Exercise description: Collect every line below that contains the word "metres".

Items:

------------------------------------------------------------

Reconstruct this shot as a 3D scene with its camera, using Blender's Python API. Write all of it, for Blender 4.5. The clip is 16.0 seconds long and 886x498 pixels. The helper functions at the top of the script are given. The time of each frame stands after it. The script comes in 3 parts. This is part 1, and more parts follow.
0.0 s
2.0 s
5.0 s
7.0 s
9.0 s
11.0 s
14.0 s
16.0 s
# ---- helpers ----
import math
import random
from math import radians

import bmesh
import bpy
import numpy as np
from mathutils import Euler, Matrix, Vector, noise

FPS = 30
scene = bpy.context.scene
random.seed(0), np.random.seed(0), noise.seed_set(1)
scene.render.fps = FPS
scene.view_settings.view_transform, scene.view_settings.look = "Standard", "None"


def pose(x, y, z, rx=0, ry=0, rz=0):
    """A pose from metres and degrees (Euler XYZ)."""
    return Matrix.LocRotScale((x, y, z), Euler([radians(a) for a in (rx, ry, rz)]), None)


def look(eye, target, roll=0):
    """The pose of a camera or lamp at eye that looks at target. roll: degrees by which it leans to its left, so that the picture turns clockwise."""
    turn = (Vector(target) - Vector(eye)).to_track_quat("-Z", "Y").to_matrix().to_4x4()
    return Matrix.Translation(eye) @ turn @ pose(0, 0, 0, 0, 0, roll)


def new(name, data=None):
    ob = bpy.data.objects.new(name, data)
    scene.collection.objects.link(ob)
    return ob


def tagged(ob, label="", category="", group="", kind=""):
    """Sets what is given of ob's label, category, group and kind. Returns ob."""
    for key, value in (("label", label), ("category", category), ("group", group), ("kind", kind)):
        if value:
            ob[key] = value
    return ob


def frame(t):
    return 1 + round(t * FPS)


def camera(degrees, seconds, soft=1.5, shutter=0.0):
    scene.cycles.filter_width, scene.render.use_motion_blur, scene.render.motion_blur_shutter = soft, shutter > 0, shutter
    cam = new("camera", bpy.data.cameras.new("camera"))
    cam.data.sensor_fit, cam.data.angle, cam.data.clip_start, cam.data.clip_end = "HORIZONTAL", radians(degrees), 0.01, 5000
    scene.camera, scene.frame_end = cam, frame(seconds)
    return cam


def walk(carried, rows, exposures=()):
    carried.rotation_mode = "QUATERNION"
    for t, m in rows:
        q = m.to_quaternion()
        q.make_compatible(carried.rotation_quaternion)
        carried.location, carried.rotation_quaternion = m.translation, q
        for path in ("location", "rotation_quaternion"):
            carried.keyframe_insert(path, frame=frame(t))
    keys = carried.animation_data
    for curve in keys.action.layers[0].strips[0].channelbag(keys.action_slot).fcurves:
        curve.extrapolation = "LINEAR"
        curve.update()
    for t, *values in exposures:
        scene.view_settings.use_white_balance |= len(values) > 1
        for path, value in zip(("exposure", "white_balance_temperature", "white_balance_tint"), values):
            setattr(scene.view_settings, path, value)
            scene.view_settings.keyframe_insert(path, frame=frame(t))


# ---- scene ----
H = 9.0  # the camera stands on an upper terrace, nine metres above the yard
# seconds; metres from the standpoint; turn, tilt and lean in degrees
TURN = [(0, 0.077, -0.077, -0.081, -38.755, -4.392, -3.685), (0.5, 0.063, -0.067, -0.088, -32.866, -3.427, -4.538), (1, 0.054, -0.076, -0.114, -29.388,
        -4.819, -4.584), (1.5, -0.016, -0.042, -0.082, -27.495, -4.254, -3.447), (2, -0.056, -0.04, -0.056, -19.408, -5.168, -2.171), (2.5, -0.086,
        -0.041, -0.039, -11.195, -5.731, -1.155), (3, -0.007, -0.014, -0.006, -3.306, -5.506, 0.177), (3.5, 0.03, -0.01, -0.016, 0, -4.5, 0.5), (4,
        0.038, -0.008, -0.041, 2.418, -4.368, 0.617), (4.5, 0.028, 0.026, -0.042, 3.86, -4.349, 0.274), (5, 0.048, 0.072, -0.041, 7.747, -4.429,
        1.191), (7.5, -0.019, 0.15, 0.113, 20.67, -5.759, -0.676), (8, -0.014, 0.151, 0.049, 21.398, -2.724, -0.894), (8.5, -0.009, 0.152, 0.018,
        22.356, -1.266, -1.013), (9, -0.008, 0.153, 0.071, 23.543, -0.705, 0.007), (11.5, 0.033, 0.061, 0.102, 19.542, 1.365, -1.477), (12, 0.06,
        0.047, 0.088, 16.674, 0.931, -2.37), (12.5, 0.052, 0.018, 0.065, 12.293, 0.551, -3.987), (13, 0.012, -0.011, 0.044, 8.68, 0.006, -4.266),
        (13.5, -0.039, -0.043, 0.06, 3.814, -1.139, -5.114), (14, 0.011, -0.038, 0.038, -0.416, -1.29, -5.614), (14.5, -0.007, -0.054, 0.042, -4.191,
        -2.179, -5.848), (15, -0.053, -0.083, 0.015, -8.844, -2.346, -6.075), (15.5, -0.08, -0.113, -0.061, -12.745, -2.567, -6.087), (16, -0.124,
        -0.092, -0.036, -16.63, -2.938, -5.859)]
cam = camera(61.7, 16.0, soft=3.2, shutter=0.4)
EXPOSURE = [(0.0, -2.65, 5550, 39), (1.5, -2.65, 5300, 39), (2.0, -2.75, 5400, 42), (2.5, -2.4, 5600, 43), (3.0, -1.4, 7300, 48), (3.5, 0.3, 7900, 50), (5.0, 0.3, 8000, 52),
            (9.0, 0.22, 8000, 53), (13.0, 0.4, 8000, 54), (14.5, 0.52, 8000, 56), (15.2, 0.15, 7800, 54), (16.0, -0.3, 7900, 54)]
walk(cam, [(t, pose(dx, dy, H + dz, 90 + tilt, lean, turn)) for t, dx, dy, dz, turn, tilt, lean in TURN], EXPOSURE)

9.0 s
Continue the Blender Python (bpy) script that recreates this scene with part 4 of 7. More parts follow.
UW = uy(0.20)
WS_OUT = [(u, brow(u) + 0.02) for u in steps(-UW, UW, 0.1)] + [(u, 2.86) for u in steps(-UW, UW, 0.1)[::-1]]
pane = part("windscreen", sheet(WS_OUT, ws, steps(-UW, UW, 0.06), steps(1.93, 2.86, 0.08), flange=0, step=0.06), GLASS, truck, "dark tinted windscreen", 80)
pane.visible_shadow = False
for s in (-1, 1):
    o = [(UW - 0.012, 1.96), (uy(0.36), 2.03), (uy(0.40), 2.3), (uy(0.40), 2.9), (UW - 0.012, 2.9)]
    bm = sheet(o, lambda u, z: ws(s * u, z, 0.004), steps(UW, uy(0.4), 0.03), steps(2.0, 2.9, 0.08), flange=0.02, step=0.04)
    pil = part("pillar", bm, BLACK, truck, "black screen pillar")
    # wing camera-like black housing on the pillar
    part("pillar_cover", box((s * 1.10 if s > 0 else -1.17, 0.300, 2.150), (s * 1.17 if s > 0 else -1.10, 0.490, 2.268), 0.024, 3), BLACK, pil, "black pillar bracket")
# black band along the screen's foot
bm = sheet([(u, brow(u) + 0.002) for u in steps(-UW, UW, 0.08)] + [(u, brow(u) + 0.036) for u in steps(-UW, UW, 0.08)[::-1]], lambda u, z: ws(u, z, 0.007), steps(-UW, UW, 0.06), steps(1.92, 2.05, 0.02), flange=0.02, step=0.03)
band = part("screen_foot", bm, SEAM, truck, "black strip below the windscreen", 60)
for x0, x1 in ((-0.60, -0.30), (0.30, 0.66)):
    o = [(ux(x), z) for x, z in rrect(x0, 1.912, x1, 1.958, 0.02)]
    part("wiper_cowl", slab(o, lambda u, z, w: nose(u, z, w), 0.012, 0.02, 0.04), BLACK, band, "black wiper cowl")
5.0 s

------------------------------------------------------------

In response:
    """A pose from metres and degrees (Euler XYZ)."""
H = 9.0  # the camera stands on an upper terrace, nine metres above the yard
# seconds; metres from the standpoint; turn, tilt and lean in degrees